• [Dataset extract]:
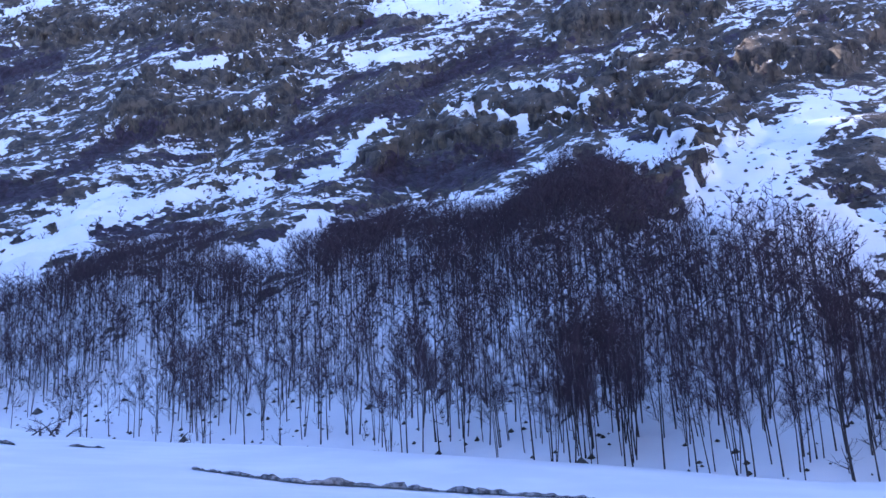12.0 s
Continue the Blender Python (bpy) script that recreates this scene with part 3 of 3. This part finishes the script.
l_brush = smooth(fbm(p / 40.0, 4).reshape(left.nu, -1), 0.0, 0.2) * upper * (1 - tongue)
left.build("mountain_left", SHOULDER_MAT, l_cover, l_brush, "sunlit rocky mountain shoulder with snow tongues and shrubs")

N_RIDGE = survey(*np.array([(-120, 42, 230), (-60, 48, 225), (-35, 44, 220), (-26, 36, 215), (-22.5, 31.8, 212), (-21.1, 30.1, 212), (-20, 28.8, 212), (-19.3, 27.4, 210), (-18.8, 25.7, 208), (-16.8, 21.9, 204), (-15.8, 20, 200), (-15.3, 17.5, 190), (-14.2, 13, 175)]).T)
N_FOOT = survey(*np.array([(-120, 14, 72), (-60, 13.5, 78), (-35, 12.5, 86), (-27, 12.3, 92), (-23.5, 12.2, 98), (-22, 12.2, 100), (-20.5, 12.2, 102), (-19.5, 12.2, 104), (-18.5, 12, 108), (-17, 12, 114), (-16, 12, 118), (-15, 11.8, 122), (-13.8, 11.6, 128)]).T)
cliff = Mountain(N_FOOT, N_RIDGE, 320, 180, ([0, 0.3, 0.7, 1], [0, 0.26, 0.68, 1]), ([0, 0.4, 1], [0, 0.75, 1]))
shape(cliff, 8.0, 40.0, 4.0, 11.0, 0.9, 1.4, 0.4)
q = cliff.flat()
s_q = q[:, :2] @ ALONG
slab = np.stack([q[:, 2] + 0.9 * s_q, 0.2 * (s_q - 0.9 * q[:, 2]), 0.3 * (q[:, :2] @ ACROSS)], -1)
cliff.push((2.2 * fbm(slab / 6.0, 4, 0.6, True) - 0.9).reshape(cliff.nu, -1) * smooth(cliff.v, 0.05, 0.2)[None])
p = cliff.flat()
n_cover = 0.14 + slope_cover(cliff, 0.9) + 0.25 * fbm(p / 18.0, 4).reshape(cliff.nu, -1)
n_brush = smooth(fbm(p / 25.0, 3).reshape(cliff.nu, -1), 0.0, 0.2) * (1 - smooth(cliff.v, 0.2, 0.45))[None]
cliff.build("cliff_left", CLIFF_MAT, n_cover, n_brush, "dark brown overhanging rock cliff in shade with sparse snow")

# slopes that close the valley behind
K_RIDGE = survey(*np.array([(150, 26, 1300), (175, 20, 1800), (200, 18, 2200), (225, 22, 1500), (245, 30, 800)]).T)
K_FOOT = survey(*np.array([(165, -4, 420), (180, -4, 600), (200, -3, 700), (225, 4, 300), (245, 10, 90)]).T)
closing = Mountain(K_FOOT, K_RIDGE, 120, 60, ([0, 0.5, 1], [0, 0.4, 1]))
shape(closing, 25.0, 200.0, 6.0, 40.0, 0.2, 5.0, 0.5)
k_cover = 0.6 + slope_cover(closing, 0.8)
closing.build("mountain_behind", WALL_MAT, k_cover, np.zeros_like(k_cover), "snowy mountainside that closes the valley behind")


# ---- bare trees ----
def tube(verts, tris, points, radii, sides):
    """Appends a tapered tube along points."""
    base = len(verts)
    for p, r in zip(points, radii):
        for k in range(sides):
            a = 2 * math.pi * k / sides
            verts.append((p[0] + r * math.cos(a), p[1] + r * math.sin(a), p[2]))
    for i in range(len(points) - 1):
        for k in range(sides):
            a, b = base + i * sides + k, base + i * sides + (k + 1) % sides
            tris += [(a, b, b + sides), (a, b + sides, a + sides)]


def twig(verts, tris, p, d, length, width, rng):
    """Appends one thin three-sided twig that ends in a point."""
    d = d / np.linalg.norm(d)
    side = np.cross(d, rng.normal(size=3))
    side /= np.linalg.norm(side) + 1e-9
    base = len(verts)
    verts += [tuple(p - side * width), tuple(p + side * width), tuple(p + d * length)]
    tris.append((base, base + 1, base + 2))


def bare_tree(seed, height, stems=1, limbs=12, twigs=14, sides=5, spread=0.28, twig_width=0.02, first=0.3, rise=(0.6, 1.25), splay=0.16, girth=1.0):
    """Trunk and crown of a leafless tree: lists of vertices and triangles for each."""
    rng = np.random.RandomState(seed)
    tv, tt, cv, ct = [], [], [], []
    for stem in range(stems):
        lean = rng.normal(size=2) * (0.018 if stems == 1 else splay)
        start = rng.normal(size=2) * (0.0 if stems == 1 else 0.25)
        h = height * rng.uniform(0.85, 1.0)
        bend = rng.normal(size=2) * 0.009 * h
        ts = np.linspace(0, 1, 6 if sides > 3 else 3)
        line = np.stack([start[0] + lean[0] * h * ts + bend[0] * np.sin(3 * ts), start[1] + lean[1] * h * ts + bend[1] * np.sin(4 * ts), -0.5 + (h + 0.5) * ts], -1)
        thick = girth * (0.0095 if stems == 1 else 0.0075) * height
        tube(tv, tt, line, thick * (1 - 0.9 * ts) + 0.012, sides)
        for k in range(limbs):
            t = first + (0.97 - first) * (k + rng.uniform()) / limbs
            at = np.array([np.interp(t, ts, line[:, c]) for c in range(3)])
            turn, up = rng.uniform(0, 2 * math.pi), rng.uniform(*rise)
            way = np.array([math.cos(turn) * math.cos(up), math.sin(turn) * math.cos(up), math.sin(up)])
            size = height * spread * (1.25 - t) * rng.uniform(0.7, 1.2) + 0.25
            mid = at + way * size * 0.55
            end = at + way * size + np.array([0, 0, 0.12 * size])
            if sides > 3:
                tube(cv, ct, [at, mid, end], [thick * 0.32 * (1.1 - t) + 0.012, thick * 0.18 * (1.1 - t) + 0.01, 0.008], 3)
            else:
                twig(cv, ct, at, way, size, twig_width * 1.6, rng)
            for q in range(twigs):
                f = rng.uniform(0.2, 1.0)
                twig(cv, ct, at + (end - at) * f, way * 0.6 + rng.normal(size=3) * 0.55 + np.array([0, 0, 0.35]), size * rng.uniform(0.22, 0.55), twig_width * rng.uniform(0.6, 1.2), rng)
    return (np.array(tv), np.array(tt)), (np.array(cv), np.array(ct))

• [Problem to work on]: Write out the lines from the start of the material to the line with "rocky mountain shoulder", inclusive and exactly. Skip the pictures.

• [Response to the exercise]:
12.0 s
Continue the Blender Python (bpy) script that recreates this scene with part 3 of 3. This part finishes the script.
l_brush = smooth(fbm(p / 40.0, 4).reshape(left.nu, -1), 0.0, 0.2) * upper * (1 - tongue)
left.build("mountain_left", SHOULDER_MAT, l_cover, l_brush, "sunlit rocky mountain shoulder with snow tongues and shrubs")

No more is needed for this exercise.